● Collected data
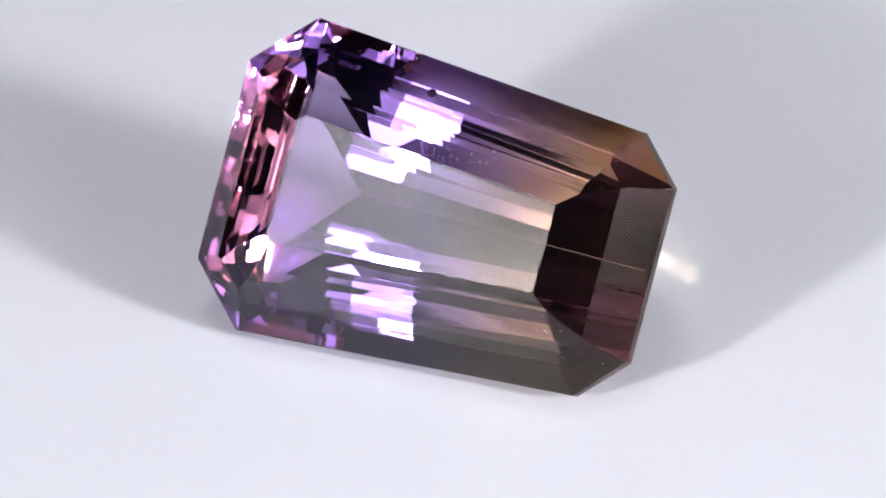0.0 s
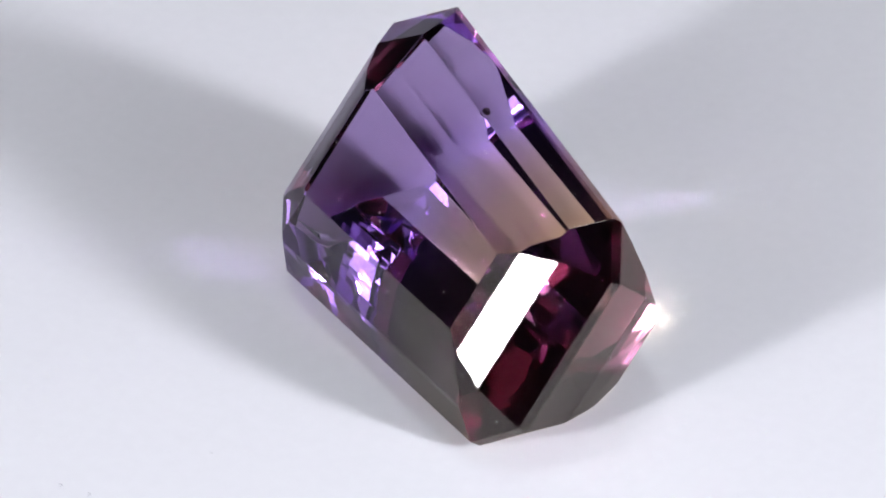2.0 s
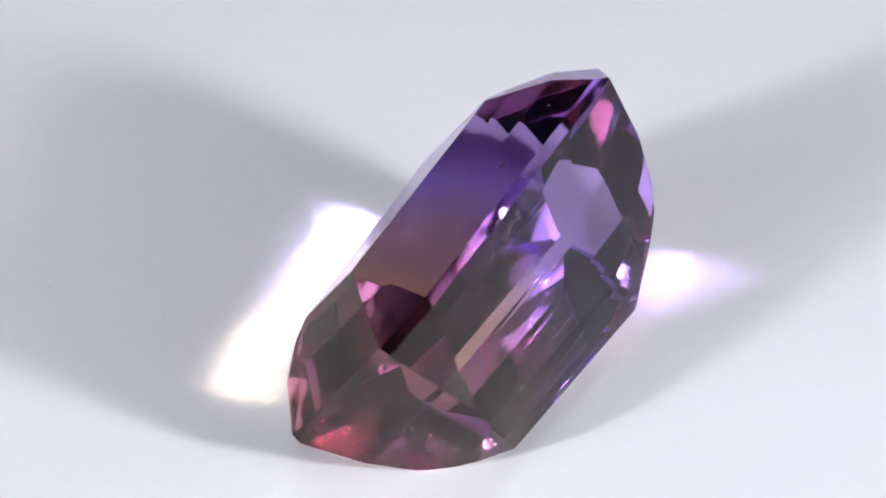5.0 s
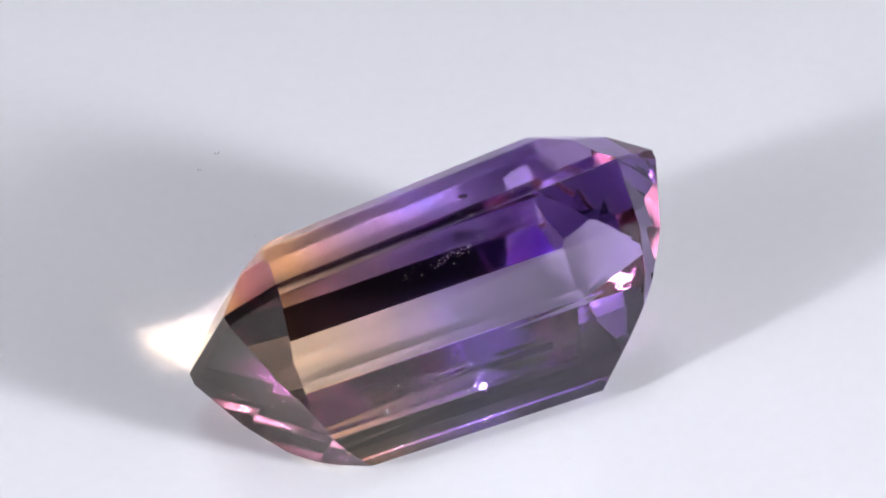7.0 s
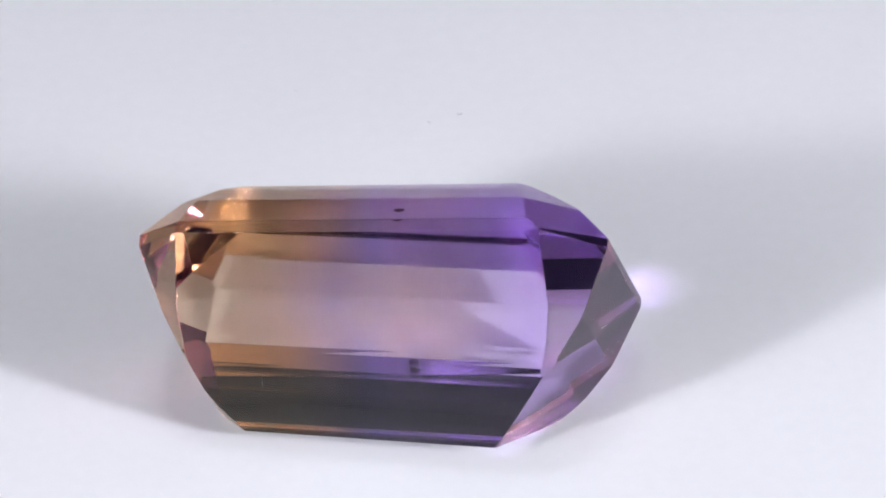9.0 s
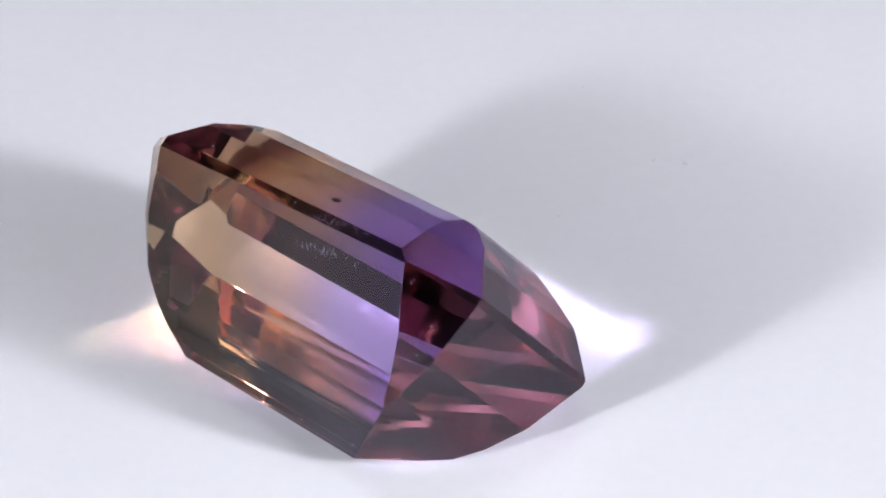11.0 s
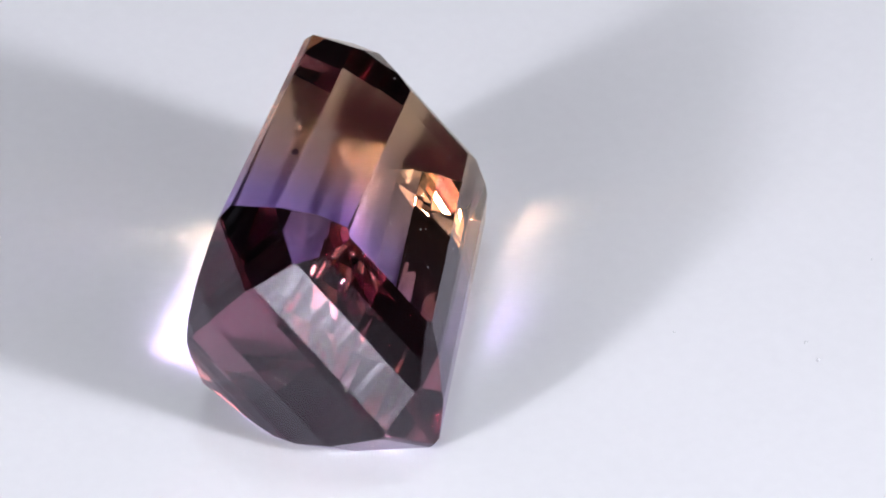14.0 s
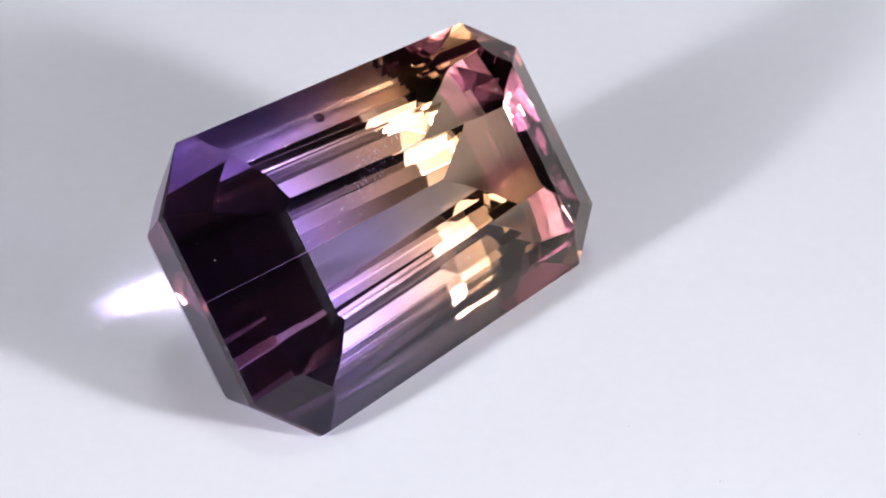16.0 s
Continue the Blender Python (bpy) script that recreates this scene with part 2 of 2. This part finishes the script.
# thin tinted sheets added across the crystal's length, standing in for its absorption
sheets = bmesh.new()
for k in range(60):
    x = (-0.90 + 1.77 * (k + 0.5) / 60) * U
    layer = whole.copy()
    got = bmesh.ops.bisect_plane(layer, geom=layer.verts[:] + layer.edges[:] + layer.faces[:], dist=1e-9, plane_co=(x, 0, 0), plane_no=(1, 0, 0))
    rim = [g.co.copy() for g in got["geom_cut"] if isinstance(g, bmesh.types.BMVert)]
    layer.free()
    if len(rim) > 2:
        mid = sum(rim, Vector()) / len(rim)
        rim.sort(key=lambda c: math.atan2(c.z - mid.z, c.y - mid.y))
        sheets.faces.new([sheets.verts.new(mid + (c - mid) * 0.998) for c in rim])
tagged(part("absorption_sheets", sheets, SHEET_TINT, stone, "added violet and honey tint sheets inside the crystal, standing in for its absorption"), kind="stuff")


def grain(bm, at, size, squash=1.0):
    """One small irregular crumb added to a mesh."""
    got = bmesh.ops.create_icosphere(bm, subdivisions=1, radius=size, matrix=Matrix.Translation(at) @ Euler((random.uniform(0, 6), random.uniform(0, 6), random.uniform(0, 6))).to_matrix().to_4x4()
                                     @ Matrix.Diagonal((random.uniform(0.7, 1.6), random.uniform(0.6, 1.1), squash, 1)))
    for v in got["verts"]:
        v.co += Vector((random.uniform(-0.3, 0.3), random.uniform(-0.3, 0.3), random.uniform(-0.3, 0.3))) * size


# dust that clings to the facets
random.seed(5)
dust = bmesh.new()
whole.faces.ensure_lookup_table()
areas = [f.calc_area() for f in whole.faces]
for _ in range(110):
    f = random.choices(whole.faces, areas)[0]
    loop = [v.co for v in f.verts]
    w = [random.random() ** 2 for _ in loop]
    at = sum((c * k for c, k in zip(loop, w)), Vector()) / sum(w)
    grain(dust, at + f.normal * 0.000008, U * random.uniform(0.0012, 0.0030), 0.6)
tagged(part("surface_dust", dust, LINT, stone, "fine pale dust on the polished facets"), kind="stuff")
whole.free()

# flaws inside the stone: one dark fleck, and a thin veil of tiny bright crumbs
random.seed(8)
fleck = bmesh.new()
bmesh.ops.create_icosphere(fleck, subdivisions=2, radius=1.0, matrix=Matrix.Translation((-0.13 * U, 0.425 * U, 0.055 * U)) @ Matrix.Diagonal((0.020 * U, 0.015 * U, 0.013 * U, 1)))
for v in fleck.verts:
    v.co += Vector((random.uniform(-1, 1), random.uniform(-1, 1), random.uniform(-1, 1))) * 0.002 * U
part("dark_inclusion", fleck, DARK_FLECK, stone, "small dark mineral fleck inside")
veil = bmesh.new()
for _ in range(90):
    a, b = random.gauss(0, 0.10), random.gauss(0, 0.02)
    grain(veil, Vector((-0.08 + a, 0.16 + 0.25 * a + b, 0.02 - 0.2 * a + random.gauss(0, 0.012))) * U, U * random.uniform(0.0012, 0.0034), 0.5)
tagged(part("veil_inclusion", veil, LINT, stone, "wispy veil of pale crumbs inside"), kind="stuff")


REST = Matrix(((0.88566, 0.3155, -0.34063), (-0.46206, 0.5268, -0.71342), (-0.0457, 0.78929, 0.61239)))
REST = Matrix.Translation(spot(0.1306, 0.1381, 0.0024)) @ REST.to_quaternion().to_matrix().to_4x4()


# ---- crumbs of lint on the turntable ----
random.seed(11)
crumbs = []
for x, y, size in ((-0.52, -1.385, 0.007), (-0.645, -1.392, 0.008), (-0.278, -0.943, 0.004), (-0.106, -1.795, 0.004)):
    bm = bmesh.new()
    turn = random.uniform(0, 3)
    for k in range(4):
        a = turn + k * 0.5
        grain(bm, Vector((math.cos(a) * size * (k - 1.5), math.sin(a) * size * (k - 1.5), size * 0.2)) * U, size * U * 0.42, 0.5)
    crumbs.append((tagged(part("lint", bm, DUST), "tiny grey lint crumb lying on the turntable", "lint", "lint on the turntable"), x * U, y * U))


# ---- what moves ----
def motions():
    times = [0.5 * k for k in range(33)]
    walk(table, [(t, pose(0, 0, 0, 0, 0, SPIN * t)) for t in times])
    for crumb, x, y in crumbs:
        walk(crumb, [(t, pose(0, 0, 0, 0, 0, SPIN * t) @ pose(x, y, 0)) for t in times])
    walk(stone, [(t, pose(0, 0, 0, 0, 0, SPIN * t) @ REST) for t in times])


motions()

● Required task
Give back exactly the lines from the first line of the data through the line with "whole.free()", pictures excluded.

● Exercise solution
0.0 s
2.0 s
5.0 s
7.0 s
9.0 s
11.0 s
14.0 s
16.0 s
Continue the Blender Python (bpy) script that recreates this scene with part 2 of 2. This part finishes the script.
# thin tinted sheets added across the crystal's length, standing in for its absorption
sheets = bmesh.new()
for k in range(60):
    x = (-0.90 + 1.77 * (k + 0.5) / 60) * U
    layer = whole.copy()
    got = bmesh.ops.bisect_plane(layer, geom=layer.verts[:] + layer.edges[:] + layer.faces[:], dist=1e-9, plane_co=(x, 0, 0), plane_no=(1, 0, 0))
    rim = [g.co.copy() for g in got["geom_cut"] if isinstance(g, bmesh.types.BMVert)]
    layer.free()
    if len(rim) > 2:
        mid = sum(rim, Vector()) / len(rim)
        rim.sort(key=lambda c: math.atan2(c.z - mid.z, c.y - mid.y))
        sheets.faces.new([sheets.verts.new(mid + (c - mid) * 0.998) for c in rim])
tagged(part("absorption_sheets", sheets, SHEET_TINT, stone, "added violet and honey tint sheets inside the crystal, standing in for its absorption"), kind="stuff")


def grain(bm, at, size, squash=1.0):
    """One small irregular crumb added to a mesh."""
    got = bmesh.ops.create_icosphere(bm, subdivisions=1, radius=size, matrix=Matrix.Translation(at) @ Euler((random.uniform(0, 6), random.uniform(0, 6), random.uniform(0, 6))).to_matrix().to_4x4()
                                     @ Matrix.Diagonal((random.uniform(0.7, 1.6), random.uniform(0.6, 1.1), squash, 1)))
    for v in got["verts"]:
        v.co += Vector((random.uniform(-0.3, 0.3), random.uniform(-0.3, 0.3), random.uniform(-0.3, 0.3))) * size


# dust that clings to the facets
random.seed(5)
dust = bmesh.new()
whole.faces.ensure_lookup_table()
areas = [f.calc_area() for f in whole.faces]
for _ in range(110):
    f = random.choices(whole.faces, areas)[0]
    loop = [v.co for v in f.verts]
    w = [random.random() ** 2 for _ in loop]
    at = sum((c * k for c, k in zip(loop, w)), Vector()) / sum(w)
    grain(dust, at + f.normal * 0.000008, U * random.uniform(0.0012, 0.0030), 0.6)
tagged(part("surface_dust", dust, LINT, stone, "fine pale dust on the polished facets"), kind="stuff")
whole.free()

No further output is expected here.